begin Materials provided

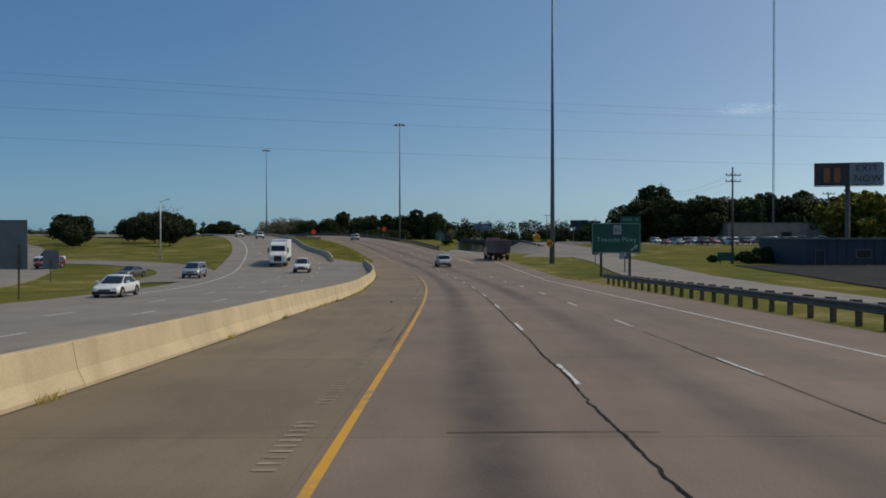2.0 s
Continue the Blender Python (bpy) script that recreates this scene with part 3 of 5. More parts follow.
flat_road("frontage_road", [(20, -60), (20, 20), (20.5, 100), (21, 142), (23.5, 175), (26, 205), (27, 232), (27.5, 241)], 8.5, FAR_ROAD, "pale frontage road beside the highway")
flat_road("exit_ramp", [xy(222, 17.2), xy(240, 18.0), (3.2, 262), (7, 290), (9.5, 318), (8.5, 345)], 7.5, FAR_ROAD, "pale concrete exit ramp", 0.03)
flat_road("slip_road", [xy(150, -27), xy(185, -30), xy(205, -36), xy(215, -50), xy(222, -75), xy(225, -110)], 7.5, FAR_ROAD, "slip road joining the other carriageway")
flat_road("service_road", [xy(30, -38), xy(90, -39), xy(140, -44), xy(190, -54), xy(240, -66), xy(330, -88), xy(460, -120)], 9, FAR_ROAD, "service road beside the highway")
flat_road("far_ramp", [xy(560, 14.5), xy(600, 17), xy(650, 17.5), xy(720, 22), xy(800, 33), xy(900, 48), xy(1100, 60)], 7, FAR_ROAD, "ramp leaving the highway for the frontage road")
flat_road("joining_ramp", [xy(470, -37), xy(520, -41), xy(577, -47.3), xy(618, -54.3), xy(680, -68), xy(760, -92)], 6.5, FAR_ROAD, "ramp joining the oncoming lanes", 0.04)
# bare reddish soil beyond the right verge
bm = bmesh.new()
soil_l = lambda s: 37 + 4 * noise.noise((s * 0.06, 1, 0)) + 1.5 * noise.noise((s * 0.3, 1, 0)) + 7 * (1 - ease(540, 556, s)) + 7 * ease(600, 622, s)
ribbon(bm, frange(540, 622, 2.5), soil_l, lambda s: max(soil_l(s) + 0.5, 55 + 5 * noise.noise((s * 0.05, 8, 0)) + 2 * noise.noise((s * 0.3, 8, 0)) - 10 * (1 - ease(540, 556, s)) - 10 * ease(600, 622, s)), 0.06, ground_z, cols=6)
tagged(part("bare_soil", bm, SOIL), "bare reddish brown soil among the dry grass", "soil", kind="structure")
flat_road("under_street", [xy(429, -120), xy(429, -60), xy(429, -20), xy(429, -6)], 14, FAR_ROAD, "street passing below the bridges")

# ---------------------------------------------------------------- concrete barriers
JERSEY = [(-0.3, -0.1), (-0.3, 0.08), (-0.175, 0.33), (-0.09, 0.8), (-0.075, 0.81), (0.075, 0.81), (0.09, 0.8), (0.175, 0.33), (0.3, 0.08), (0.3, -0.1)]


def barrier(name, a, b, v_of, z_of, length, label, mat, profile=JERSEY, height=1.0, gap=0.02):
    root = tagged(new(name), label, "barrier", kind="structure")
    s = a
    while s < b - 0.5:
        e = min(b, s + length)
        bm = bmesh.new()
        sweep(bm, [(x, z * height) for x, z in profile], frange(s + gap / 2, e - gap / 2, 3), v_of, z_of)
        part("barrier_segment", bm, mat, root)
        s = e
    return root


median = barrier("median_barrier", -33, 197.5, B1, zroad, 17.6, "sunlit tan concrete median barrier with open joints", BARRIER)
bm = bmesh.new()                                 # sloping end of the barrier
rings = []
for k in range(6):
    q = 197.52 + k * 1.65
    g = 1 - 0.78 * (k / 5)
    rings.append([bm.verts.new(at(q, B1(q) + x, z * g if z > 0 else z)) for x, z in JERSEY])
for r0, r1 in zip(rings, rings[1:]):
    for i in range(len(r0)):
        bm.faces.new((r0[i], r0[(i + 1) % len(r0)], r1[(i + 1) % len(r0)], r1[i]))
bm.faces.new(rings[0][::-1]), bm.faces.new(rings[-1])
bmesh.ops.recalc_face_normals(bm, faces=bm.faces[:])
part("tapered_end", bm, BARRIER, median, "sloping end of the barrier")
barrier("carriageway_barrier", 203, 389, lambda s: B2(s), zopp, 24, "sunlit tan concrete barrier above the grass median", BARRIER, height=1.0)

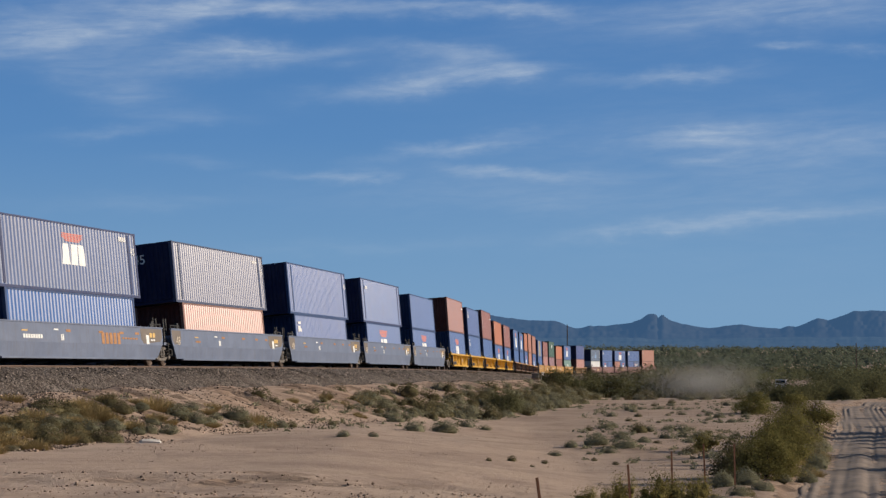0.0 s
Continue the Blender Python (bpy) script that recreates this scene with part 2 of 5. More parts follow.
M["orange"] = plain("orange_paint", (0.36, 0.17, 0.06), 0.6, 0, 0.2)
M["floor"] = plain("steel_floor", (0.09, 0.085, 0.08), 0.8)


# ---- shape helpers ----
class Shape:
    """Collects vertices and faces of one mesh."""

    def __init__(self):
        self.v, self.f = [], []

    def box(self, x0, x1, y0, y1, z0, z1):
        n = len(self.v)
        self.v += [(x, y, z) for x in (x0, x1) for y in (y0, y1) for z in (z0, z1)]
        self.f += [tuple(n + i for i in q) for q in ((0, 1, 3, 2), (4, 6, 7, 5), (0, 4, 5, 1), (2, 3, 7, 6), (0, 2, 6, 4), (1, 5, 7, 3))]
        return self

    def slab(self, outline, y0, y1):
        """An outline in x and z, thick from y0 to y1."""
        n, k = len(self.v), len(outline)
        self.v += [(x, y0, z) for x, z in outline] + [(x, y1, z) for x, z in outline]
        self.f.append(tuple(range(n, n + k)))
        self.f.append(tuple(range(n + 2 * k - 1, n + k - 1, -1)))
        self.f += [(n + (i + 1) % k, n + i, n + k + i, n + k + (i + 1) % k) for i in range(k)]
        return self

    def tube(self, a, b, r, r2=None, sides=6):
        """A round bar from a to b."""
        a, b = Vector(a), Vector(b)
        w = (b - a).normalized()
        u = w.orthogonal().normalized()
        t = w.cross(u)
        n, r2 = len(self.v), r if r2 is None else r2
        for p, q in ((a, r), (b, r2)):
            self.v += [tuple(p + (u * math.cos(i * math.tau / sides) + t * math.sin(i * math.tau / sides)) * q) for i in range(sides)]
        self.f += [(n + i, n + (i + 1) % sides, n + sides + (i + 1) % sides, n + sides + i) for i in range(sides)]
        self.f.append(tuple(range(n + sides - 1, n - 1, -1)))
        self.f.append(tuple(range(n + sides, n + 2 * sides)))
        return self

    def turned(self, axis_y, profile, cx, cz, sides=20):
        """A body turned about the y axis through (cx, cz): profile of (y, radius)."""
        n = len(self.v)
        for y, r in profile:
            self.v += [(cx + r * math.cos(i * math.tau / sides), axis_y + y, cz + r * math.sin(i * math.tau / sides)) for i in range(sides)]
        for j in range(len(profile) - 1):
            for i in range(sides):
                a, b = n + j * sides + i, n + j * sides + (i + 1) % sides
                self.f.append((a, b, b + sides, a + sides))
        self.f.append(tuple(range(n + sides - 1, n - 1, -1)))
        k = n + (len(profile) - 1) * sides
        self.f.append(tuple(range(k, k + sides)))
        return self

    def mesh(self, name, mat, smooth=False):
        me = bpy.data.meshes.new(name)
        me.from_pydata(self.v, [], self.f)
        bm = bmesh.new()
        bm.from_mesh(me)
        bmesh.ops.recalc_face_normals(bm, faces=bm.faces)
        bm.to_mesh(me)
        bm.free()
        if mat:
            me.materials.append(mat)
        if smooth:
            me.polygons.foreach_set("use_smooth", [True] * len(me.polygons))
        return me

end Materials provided

#### Task directions:
Omit the pictures. Transcribe every record exactly.

#### Solution to this problem:
2.0 s
Continue the Blender Python (bpy) script that recreates this scene with part 3 of 5. More parts follow.
flat_road("frontage_road", [(20, -60), (20, 20), (20.5, 100), (21, 142), (23.5, 175), (26, 205), (27, 232), (27.5, 241)], 8.5, FAR_ROAD, "pale frontage road beside the highway")
flat_road("exit_ramp", [xy(222, 17.2), xy(240, 18.0), (3.2, 262), (7, 290), (9.5, 318), (8.5, 345)], 7.5, FAR_ROAD, "pale concrete exit ramp", 0.03)
flat_road("slip_road", [xy(150, -27), xy(185, -30), xy(205, -36), xy(215, -50), xy(222, -75), xy(225, -110)], 7.5, FAR_ROAD, "slip road joining the other carriageway")
flat_road("service_road", [xy(30, -38), xy(90, -39), xy(140, -44), xy(190, -54), xy(240, -66), xy(330, -88), xy(460, -120)], 9, FAR_ROAD, "service road beside the highway")
flat_road("far_ramp", [xy(560, 14.5), xy(600, 17), xy(650, 17.5), xy(720, 22), xy(800, 33), xy(900, 48), xy(1100, 60)], 7, FAR_ROAD, "ramp leaving the highway for the frontage road")
flat_road("joining_ramp", [xy(470, -37), xy(520, -41), xy(577, -47.3), xy(618, -54.3), xy(680, -68), xy(760, -92)], 6.5, FAR_ROAD, "ramp joining the oncoming lanes", 0.04)
# bare reddish soil beyond the right verge
bm = bmesh.new()
soil_l = lambda s: 37 + 4 * noise.noise((s * 0.06, 1, 0)) + 1.5 * noise.noise((s * 0.3, 1, 0)) + 7 * (1 - ease(540, 556, s)) + 7 * ease(600, 622, s)
ribbon(bm, frange(540, 622, 2.5), soil_l, lambda s: max(soil_l(s) + 0.5, 55 + 5 * noise.noise((s * 0.05, 8, 0)) + 2 * noise.noise((s * 0.3, 8, 0)) - 10 * (1 - ease(540, 556, s)) - 10 * ease(600, 622, s)), 0.06, ground_z, cols=6)
tagged(part("bare_soil", bm, SOIL), "bare reddish brown soil among the dry grass", "soil", kind="structure")
flat_road("under_street", [xy(429, -120), xy(429, -60), xy(429, -20), xy(429, -6)], 14, FAR_ROAD, "street passing below the bridges")

# ---------------------------------------------------------------- concrete barriers
JERSEY = [(-0.3, -0.1), (-0.3, 0.08), (-0.175, 0.33), (-0.09, 0.8), (-0.075, 0.81), (0.075, 0.81), (0.09, 0.8), (0.175, 0.33), (0.3, 0.08), (0.3, -0.1)]


def barrier(name, a, b, v_of, z_of, length, label, mat, profile=JERSEY, height=1.0, gap=0.02):
    root = tagged(new(name), label, "barrier", kind="structure")
    s = a
    while s < b - 0.5:
        e = min(b, s + length)
        bm = bmesh.new()
        sweep(bm, [(x, z * height) for x, z in profile], frange(s + gap / 2, e - gap / 2, 3), v_of, z_of)
        part("barrier_segment", bm, mat, root)
        s = e
    return root


median = barrier("median_barrier", -33, 197.5, B1, zroad, 17.6, "sunlit tan concrete median barrier with open joints", BARRIER)
bm = bmesh.new()                                 # sloping end of the barrier
rings = []
for k in range(6):
    q = 197.52 + k * 1.65
    g = 1 - 0.78 * (k / 5)
    rings.append([bm.verts.new(at(q, B1(q) + x, z * g if z > 0 else z)) for x, z in JERSEY])
for r0, r1 in zip(rings, rings[1:]):
    for i in range(len(r0)):
        bm.faces.new((r0[i], r0[(i + 1) % len(r0)], r1[(i + 1) % len(r0)], r1[i]))
bm.faces.new(rings[0][::-1]), bm.faces.new(rings[-1])
bmesh.ops.recalc_face_normals(bm, faces=bm.faces[:])
part("tapered_end", bm, BARRIER, median, "sloping end of the barrier")
barrier("carriageway_barrier", 203, 389, lambda s: B2(s), zopp, 24, "sunlit tan concrete barrier above the grass median", BARRIER, height=1.0)

0.0 s
Continue the Blender Python (bpy) script that recreates this scene with part 2 of 5. More parts follow.
M["orange"] = plain("orange_paint", (0.36, 0.17, 0.06), 0.6, 0, 0.2)
M["floor"] = plain("steel_floor", (0.09, 0.085, 0.08), 0.8)


# ---- shape helpers ----
class Shape:
    """Collects vertices and faces of one mesh."""

    def __init__(self):
        self.v, self.f = [], []

    def box(self, x0, x1, y0, y1, z0, z1):
        n = len(self.v)
        self.v += [(x, y, z) for x in (x0, x1) for y in (y0, y1) for z in (z0, z1)]
        self.f += [tuple(n + i for i in q) for q in ((0, 1, 3, 2), (4, 6, 7, 5), (0, 4, 5, 1), (2, 3, 7, 6), (0, 2, 6, 4), (1, 5, 7, 3))]
        return self

    def slab(self, outline, y0, y1):
        """An outline in x and z, thick from y0 to y1."""
        n, k = len(self.v), len(outline)
        self.v += [(x, y0, z) for x, z in outline] + [(x, y1, z) for x, z in outline]
        self.f.append(tuple(range(n, n + k)))
        self.f.append(tuple(range(n + 2 * k - 1, n + k - 1, -1)))
        self.f += [(n + (i + 1) % k, n + i, n + k + i, n + k + (i + 1) % k) for i in range(k)]
        return self

    def tube(self, a, b, r, r2=None, sides=6):
        """A round bar from a to b."""
        a, b = Vector(a), Vector(b)
        w = (b - a).normalized()
        u = w.orthogonal().normalized()
        t = w.cross(u)
        n, r2 = len(self.v), r if r2 is None else r2
        for p, q in ((a, r), (b, r2)):
            self.v += [tuple(p + (u * math.cos(i * math.tau / sides) + t * math.sin(i * math.tau / sides)) * q) for i in range(sides)]
        self.f += [(n + i, n + (i + 1) % sides, n + sides + (i + 1) % sides, n + sides + i) for i in range(sides)]
        self.f.append(tuple(range(n + sides - 1, n - 1, -1)))
        self.f.append(tuple(range(n + sides, n + 2 * sides)))
        return self

    def turned(self, axis_y, profile, cx, cz, sides=20):
        """A body turned about the y axis through (cx, cz): profile of (y, radius)."""
        n = len(self.v)
        for y, r in profile:
            self.v += [(cx + r * math.cos(i * math.tau / sides), axis_y + y, cz + r * math.sin(i * math.tau / sides)) for i in range(sides)]
        for j in range(len(profile) - 1):
            for i in range(sides):
                a, b = n + j * sides + i, n + j * sides + (i + 1) % sides
                self.f.append((a, b, b + sides, a + sides))
        self.f.append(tuple(range(n + sides - 1, n - 1, -1)))
        k = n + (len(profile) - 1) * sides
        self.f.append(tuple(range(k, k + sides)))
        return self

    def mesh(self, name, mat, smooth=False):
        me = bpy.data.meshes.new(name)
        me.from_pydata(self.v, [], self.f)
        bm = bmesh.new()
        bm.from_mesh(me)
        bmesh.ops.recalc_face_normals(bm, faces=bm.faces)
        bm.to_mesh(me)
        bm.free()
        if mat:
            me.materials.append(mat)
        if smooth:
            me.polygons.foreach_set("use_smooth", [True] * len(me.polygons))
        return me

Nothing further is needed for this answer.